Turkish Delight – A story of over-indulgence in Istanbul

My friend from home, Steven is well-traveled and has impeccable taste in design and food. Following my journey, he caught me in Istanbul and told me to check my PayPal Account.  I found a generous $50 gift designated for the glorious traditional Turkish breakfast at the Hyatt in Taxsim.  I made the reservation for my last morning, excited to wear my fancy dress and planning to check out of my hostel, leave my bag there, fully indulge in breakfast and have the rest of the day to explore before my evening flight. 

My dinner the night before consisted of some questionable shwarma and I woke up feeling bloated and tight.  As a lover of food and not one to break promises, I donned my fancy black and white dress with the cinched waist and opted to walk the 30 minutes to the Hyatt. 

The breakfast buffet was splendid, a grandiose arrangement of traditional Turkish fare-cuisine I had been eating each morning for free at my hostel. But, as he had dished out $50 for breakfast, I WILL get his money’s worth.  Fresh juice, sweet tea, fruit, olives, eggs my way, flat breads, sweet breads, baklava, cheese, torte, I ate it all.  I called him in the middle of the night, his time, and thanked him for the feast as I was finishing. 

Before we could hang up the phone, I knew I had overdone it.  I was almost curled over with cramps and my innards wrathful.  I swiftly made my way to the luxurious ladies room where I spent the next 30 minutes questioning my street meat choices, my indulgent habits and whether the waitress thought I ran out on the bill. 

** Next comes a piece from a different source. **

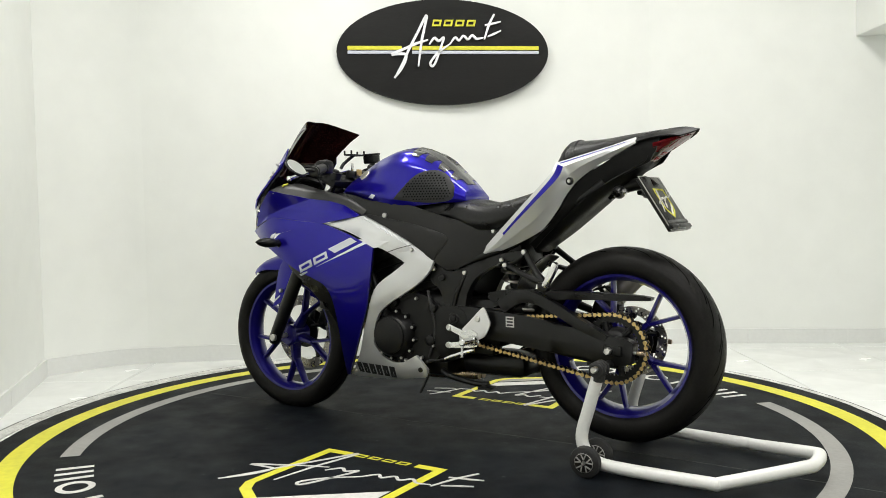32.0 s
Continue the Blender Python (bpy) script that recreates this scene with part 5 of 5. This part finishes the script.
# covers
def cover(side, cx, cz, r, y0, y1, rings):
    y0, y1 = side * y0, side * y1
    c = part("clutch_cover" if side < 0 else "generator_cover", turned((cx, y0, cz), (cx, y1, cz), [(0, r * 1.04), (0.30, r * 1.04), (0.42, r), (0.80, r * 0.93), (0.93, r * 0.84), (1.0, r * 0.72)], 40), M_ENGINE, eng, "round black engine cover")
    for f in rings:
        part("cover_ring", turned((cx, y1 - side * 0.003, cz), (cx, y1 + side * 0.006, cz), [(0, r * f), (0.6, r * f), (1, r * f * 0.9)], 36), M_ENGINE, c)
    return c
cc = cover(-1, 0.052, 0.378, 0.088, 0.105, 0.172, (0.60,))
for k in range(3):
    a = 2 * math.pi * k / 3 + 0.6
    part("cover_rib", box(0.07, 0.010, 0.010, (0.052 + 0.045 * math.cos(a), -0.172, 0.378 + 0.045 * math.sin(a)), 0.003, rot=Matrix.Rotation(-a, 3, "Y")), M_ENGINE, cc)
gc = cover(1, 0.140, 0.340, 0.078, 0.105, 0.165, (0.8,))
part("case_flange", panel(smooth_outline([(-0.045, 0.47), (0.03, 0.50), (0.12, 0.49), (0.185, 0.44), (0.205, 0.36), (0.195, 0.28), (0.13, 0.245), (0.02, 0.25), (-0.045, 0.30), (-0.06, 0.38)], (), 3), lambda x, z: 0.125, -1, 0.02, 0.05, edge=0.004), M_ENGINE, eng)
part("case_flange", panel(smooth_outline([(-0.045, 0.45), (0.06, 0.49), (0.16, 0.46), (0.225, 0.40), (0.235, 0.32), (0.195, 0.26), (0.10, 0.245), (0.0, 0.25), (-0.05, 0.30), (-0.06, 0.38)], (), 3), lambda x, z: 0.122, 1, 0.02, 0.05, edge=0.004), M_ENGINE, eng)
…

With the passing of my funny tummy, I felt confident and fit to take on the day.  From breakfast I caught a tour boat guiding you through the city to the Eur-Asia divide.  It was a sunny, hot day and nice to be on the water.   As we finished, I noticed a large commotion near a docked boat.  I walked over and there in the middle was a man at a podium collecting money and stretching over to the boat for orders of fish sandwiches.  All sandwiches were the same.  Baguette, lettuce, onions and grilled fish. 

I start photographing the crowd and the cooks on the boat when they encouraged me to jump on.  Pushing through the crowd and onto the boat, I got a few more pics and was passed the spatula to start flipping the fish on the grill.  My presence and repartee inevitably slowed down the production and the hungry customers seem to be getting a bit irritable, but the guys on the boat were more than happy to be flirting with a western girl.  I was given a prime seat, a fish sandwich and a marriage proposal.

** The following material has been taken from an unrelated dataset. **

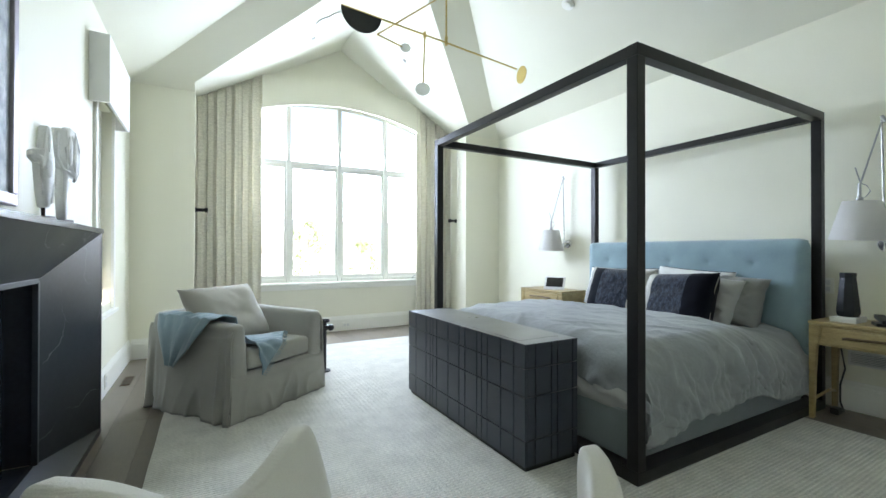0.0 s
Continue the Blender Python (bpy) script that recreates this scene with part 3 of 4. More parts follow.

I left the dock and strolled through one of the busy indoor markets unbothered.  I boarded the metro and could have been mistaken for a leper.  No one would stand anywhere near me.  And then it hit me, the smell of fish.  I was a stinky girl camouflaged in a nice dress.  Back at my hostel there was no contesting the necessity of a shower.  They gave me a key, I bathed, packed away my fancy, fishy dress and off to the airport saving countless unknowing passengers from a long, malodorous flight.